This week, six-time All Star shortstop Miguel Tejada and the Baltimore Orioles agreed on a one-year $6 million contract, pending a physical. However, heading toward this reunion, Tejada will play third base instead of his familiar shortstop position. The 35 year-old became a free agent after the Houston Astros declined to offer him arbitration last month. Tejada did put up some numbers for Houston last year, hitting .313 with 14 home runs and 86 RBI in 158 games, ranking second in the National League in hits with 199.
Switching from shortstop to third base will be no easy task for the 13-year major league veteran. The only time he has played the position in games of any significance was in last year's World Baseball Classic, when Dominican teammates Hanley Ramirez and Jose Reyes pushed Tejada to the hot corner. It has been done successfully before; Orioles Hall of Famer Cal Ripken Jr. went from shortstop to third in the latter stage of his career and played the position well. More recently, Alex Rodriguez made the move after signing with the New York Yankees. Rodriguez has become a solid third baseman, but even one of the most gifted players in the game struggled making the transition. It will be a process, and it will start next month in Sarasota, Florida when Tejada, reports to spring training.
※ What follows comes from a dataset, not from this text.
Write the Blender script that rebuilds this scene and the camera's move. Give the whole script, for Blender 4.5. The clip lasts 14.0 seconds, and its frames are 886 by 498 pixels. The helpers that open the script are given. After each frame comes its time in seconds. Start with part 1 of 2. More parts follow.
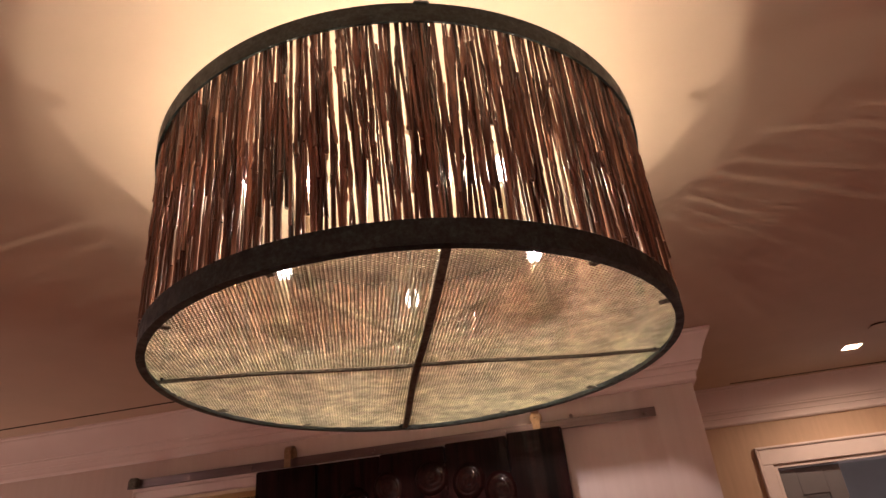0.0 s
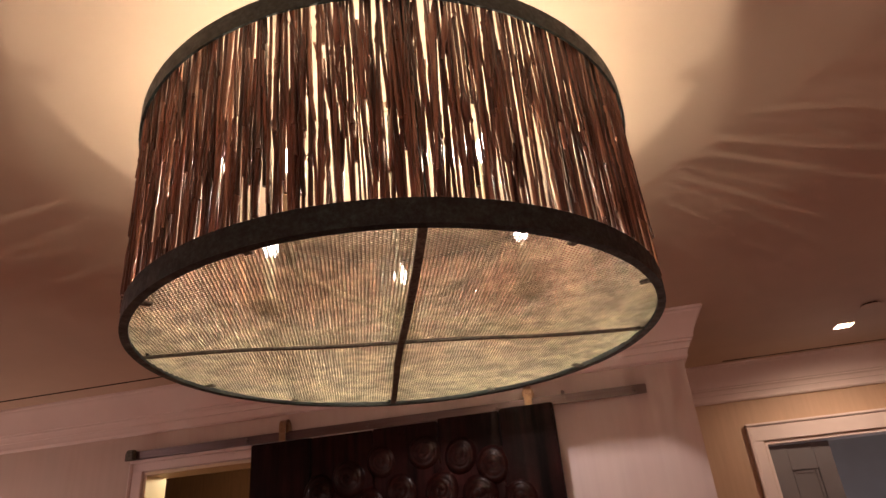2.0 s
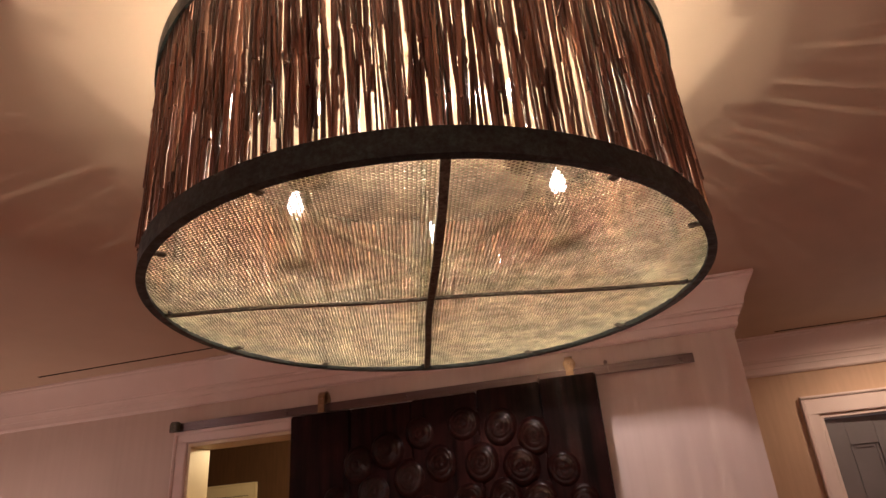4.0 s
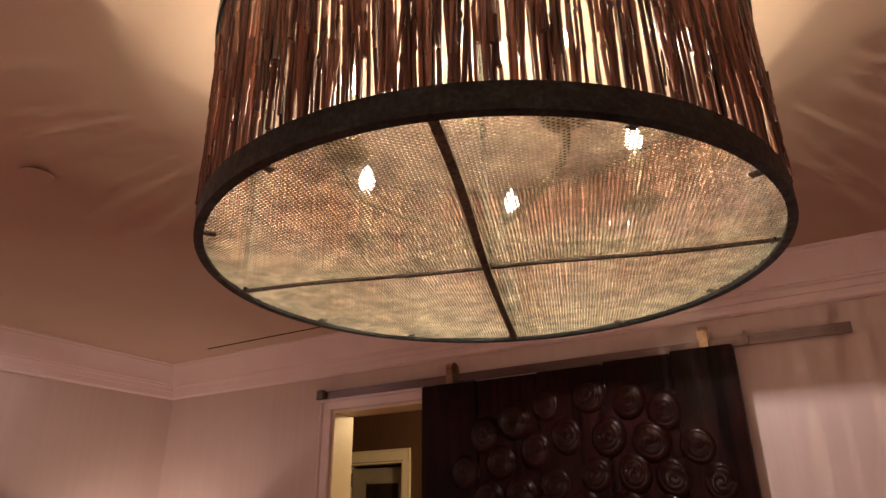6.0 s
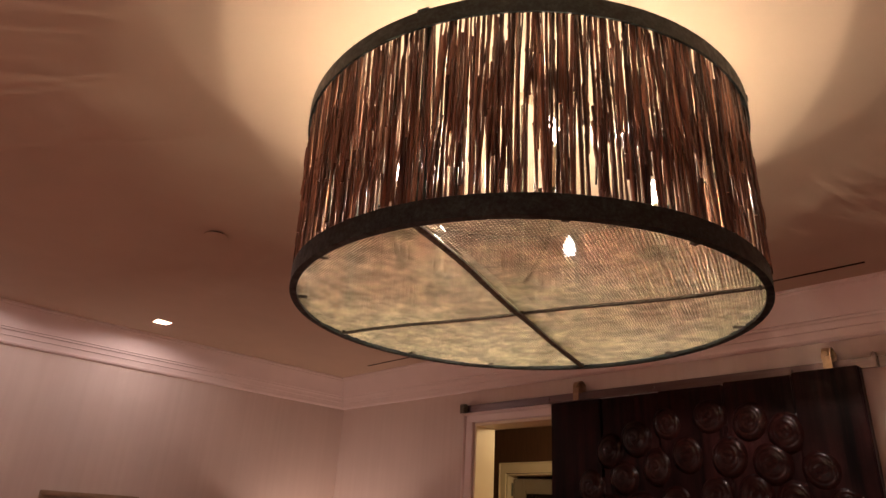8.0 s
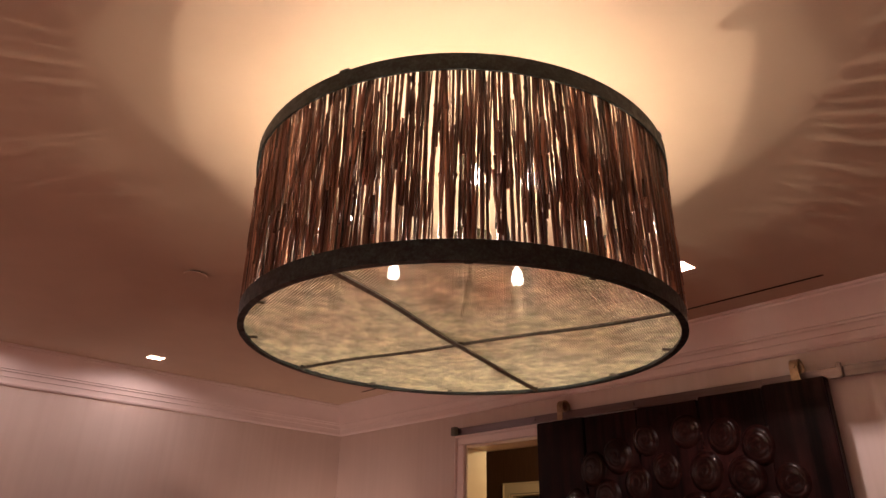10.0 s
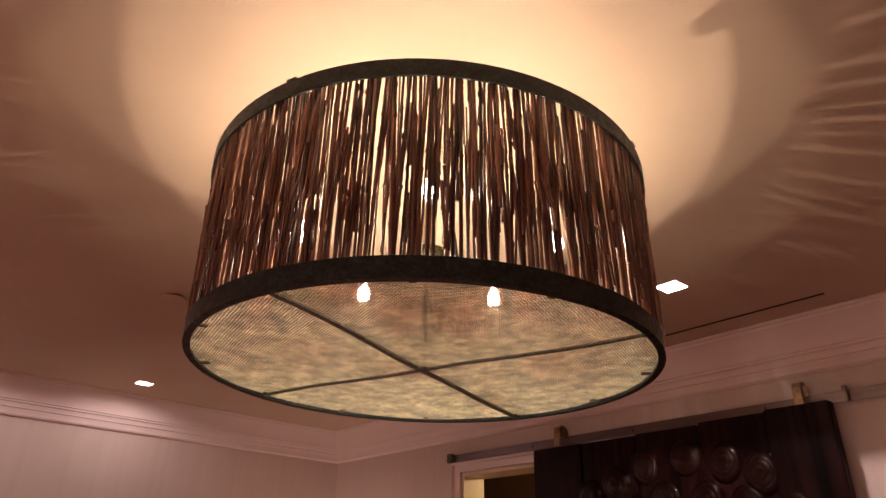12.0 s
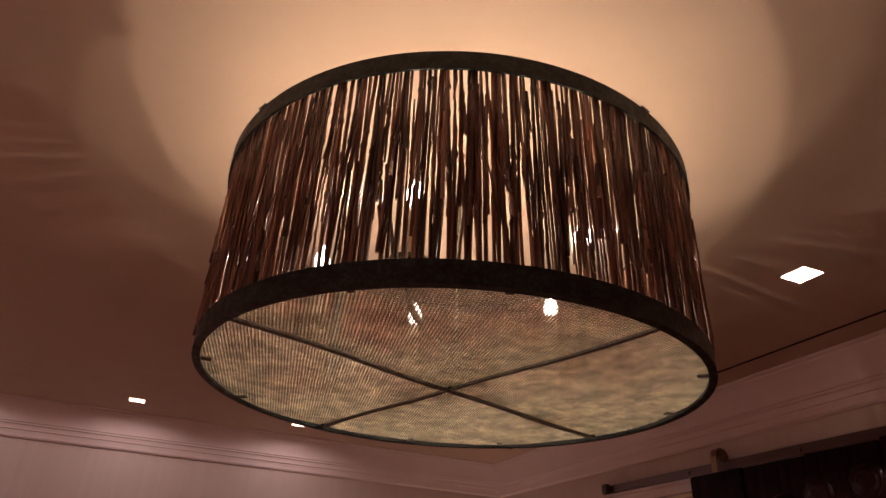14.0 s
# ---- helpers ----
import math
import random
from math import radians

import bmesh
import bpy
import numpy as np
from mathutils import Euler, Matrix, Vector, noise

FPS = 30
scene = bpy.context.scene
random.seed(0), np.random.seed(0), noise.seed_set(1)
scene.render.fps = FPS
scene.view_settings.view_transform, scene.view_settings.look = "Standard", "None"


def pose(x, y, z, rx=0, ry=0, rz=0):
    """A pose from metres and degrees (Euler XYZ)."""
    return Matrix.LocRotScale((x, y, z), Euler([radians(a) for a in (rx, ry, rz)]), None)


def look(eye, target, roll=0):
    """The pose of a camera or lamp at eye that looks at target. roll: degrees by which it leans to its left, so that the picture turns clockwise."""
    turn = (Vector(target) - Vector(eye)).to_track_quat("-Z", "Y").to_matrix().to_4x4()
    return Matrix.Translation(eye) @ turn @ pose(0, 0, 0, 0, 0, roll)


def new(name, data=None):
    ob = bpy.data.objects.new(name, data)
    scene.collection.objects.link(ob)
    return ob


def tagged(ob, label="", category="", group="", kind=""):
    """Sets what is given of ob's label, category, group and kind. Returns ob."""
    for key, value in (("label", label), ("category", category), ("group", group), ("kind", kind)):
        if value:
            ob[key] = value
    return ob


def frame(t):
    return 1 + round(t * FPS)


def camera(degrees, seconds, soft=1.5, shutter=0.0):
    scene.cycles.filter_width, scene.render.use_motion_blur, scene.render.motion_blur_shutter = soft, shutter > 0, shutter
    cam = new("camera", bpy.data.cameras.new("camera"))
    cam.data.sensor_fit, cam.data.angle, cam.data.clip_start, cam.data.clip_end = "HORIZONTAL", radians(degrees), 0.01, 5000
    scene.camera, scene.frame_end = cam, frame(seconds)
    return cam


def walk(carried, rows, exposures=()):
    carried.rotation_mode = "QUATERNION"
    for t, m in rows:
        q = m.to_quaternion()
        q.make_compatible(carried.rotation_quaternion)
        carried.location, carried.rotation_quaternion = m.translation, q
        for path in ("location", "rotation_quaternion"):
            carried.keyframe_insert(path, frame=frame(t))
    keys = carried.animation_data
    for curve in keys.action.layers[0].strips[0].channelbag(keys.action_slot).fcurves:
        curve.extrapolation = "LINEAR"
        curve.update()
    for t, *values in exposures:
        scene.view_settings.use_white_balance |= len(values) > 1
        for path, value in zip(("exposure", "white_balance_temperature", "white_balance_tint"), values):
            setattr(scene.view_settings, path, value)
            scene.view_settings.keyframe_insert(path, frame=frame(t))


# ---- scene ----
cam = camera(68.5, 14.0)
PATH = [
    (0, (0.265, -1.045, 1.74), (-0.067, 0.686, 2.686), -5.7),
    (0.5, (0.263, -1.05, 1.738), (-0.073, 0.69, 2.664), -5.2),
    (1, (0.276, -1.054, 1.741), (-0.055, 0.697, 2.648), -5.3),
    (1.5, (0.282, -1.046, 1.739), (-0.059, 0.713, 2.628), -5.2),
    (2, (0.293, -1.041, 1.741), (-0.054, 0.721, 2.621), -5.2),
    (2.5, (0.295, -1.032, 1.743), (-0.061, 0.735, 2.609), -5.6),
    (3, (0.286, -1.01, 1.738), (-0.085, 0.76, 2.593), -5.5),
    (3.2, (0.283, -0.996, 1.736), (-0.091, 0.775, 2.586), -5.5),
    (5.3, (0.368, -0.946, 1.71), (-0.37, 0.746, 2.479), -2.2),
    (5.5, (0.394, -0.947, 1.712), (-0.374, 0.739, 2.463), -2.2),
    (6, (0.434, -0.865, 1.722), (-0.504, 0.72, 2.5), -0.6),
    (6.5, (0.526, -0.816, 1.728), (-0.593, 0.615, 2.565), 2.2),
    (7, (0.621, -0.856, 1.723), (-0.609, 0.483, 2.554), 2.1),
    (7.5, (0.699, -0.907, 1.702), (-0.616, 0.387, 2.475), 2.5),
    (8, (0.788, -0.929, 1.703), (-0.564, 0.313, 2.496), 3.5),
    (8.2, (0.831, -0.923, 1.705), (-0.535, 0.288, 2.523), 3.9),
    (10.3, (0.951, -0.864, 1.711), (-0.394, 0.347, 2.563), 1.1),
    (10.5, (0.946, -0.847, 1.716), (-0.384, 0.381, 2.565), 1.0),
    (11, (0.954, -0.831, 1.73), (-0.362, 0.403, 2.593), 0.9),
    (11.5, (0.955, -0.794, 1.724), (-0.372, 0.425, 2.592), 2.2),
    (12, (0.961, -0.765, 1.737), (-0.397, 0.389, 2.644), 1.6),
    (12.5, (0.95, -0.644, 1.759), (-0.446, 0.402, 2.738), 1.8),
    (13, (0.974, -0.542, 1.754), (-0.439, 0.367, 2.838), 0.8),
    (13.5, (1.009, -0.48, 1.755), (-0.493, 0.296, 2.824), 1.6),
    (14, (1.054, -0.443, 1.752), (-0.566, 0.214, 2.723), 3.3),
]
walk(cam, [(t, look(eye, target, roll)) for t, eye, target, roll in PATH],
     [(0.0, 1.03, 6050, 14), (3.2, 1.10, 6000, 12), (5.5, 1.16, 6150, 14), (7.0, 0.98, 6150, 13), (8.0, 0.96, 6250, 14), (11.0, 0.95, 6300, 19),
      (12.5, 0.80, 6300, 19), (13.0, 0.52, 6300, 19), (13.5, 0.28, 6350, 24), (14.0, 0.12, 6400, 25)])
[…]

Tejada proved last season that, despite his diminished power, he can still hit the ball well. After smacking 199 hits last year, Tejada figures to fit nicely into a lineup that includes up-and-coming young stars Nick Markakis, Nolan Reimold, Adam Jones and Matt Wieters; in addition to veteran talents such as Brian Roberts, Luke Scott, and the recently-signed Garrett Atkins (who will play first base). Tejada figures to hit fifth or sixth in the lineup and can put up decent numbers in this role.
From a fantasy perspective, Tejada's batting average should remain steady at around .300. He can gather 180 hits and 85 RBI, decent numbers that would project him to be in the top ten shortstops for 2010, but only the top fifteen third basemen. He falls short on power and stolen bases.
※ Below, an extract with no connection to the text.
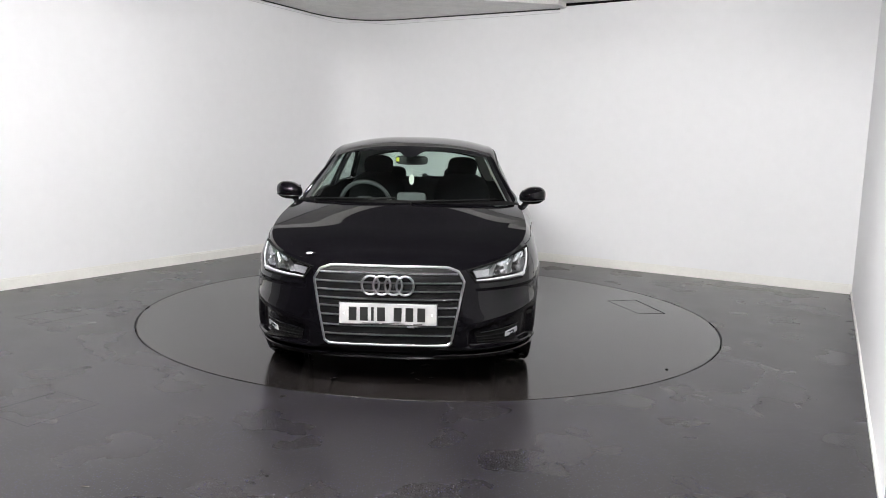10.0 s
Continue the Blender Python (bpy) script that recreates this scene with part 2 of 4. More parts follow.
def spline1(xs, ys):
    """A natural cubic spline through (x, y): no break in its curvature."""
    xs, ys = np.array(xs, float), np.array(ys, float)
    n = len(xs)
    h = np.diff(xs)
    a, r = np.eye(n), np.zeros(n)
    for i in range(1, n - 1):
        a[i, i - 1:i + 2] = h[i - 1], 2 * (h[i - 1] + h[i]), h[i]
        r[i] = 6 * ((ys[i + 1] - ys[i]) / h[i] - (ys[i] - ys[i - 1]) / h[i - 1])
    m = np.linalg.solve(a, r)

    def f(x):
        x = min(max(x, xs[0]), xs[-1])
        i = int(min(max(np.searchsorted(xs, x) - 1, 0), n - 2))
        p, q = xs[i + 1] - x, x - xs[i]
        return float((m[i] * p**3 + m[i + 1] * q**3) / (6 * h[i]) + (ys[i] / h[i] - m[i] * h[i] / 6) * p + (ys[i + 1] / h[i] - m[i + 1] * h[i] / 6) * q)
    return f


def smooth3(pts):
    """A smooth curve through places, by a parameter from 0 to 1 that counts the places evenly."""
    t = np.linspace(0, 1, len(pts))
    fs = [smooth1(t, [p[k] for p in pts]) for k in range(3)]
    return lambda s: Vector((fs[0](s), fs[1](s), fs[2](s)))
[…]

By comparison, Arizona shortstop Stephen Drew projects higher than Tejada for the 2010 season. He is slated for fewer hits (155) and RBI (75), but more power with 15 home runs. As far as a third base comparison, Texas' Michael Young is projected for fewer hits (169) and RBI (75) but again more power, with 16 home runs estimated for him this coming year. Lastly, consider the change from the NL Central to the AL East, where much tougher competition on a regular basis may also hinder Tejada's production.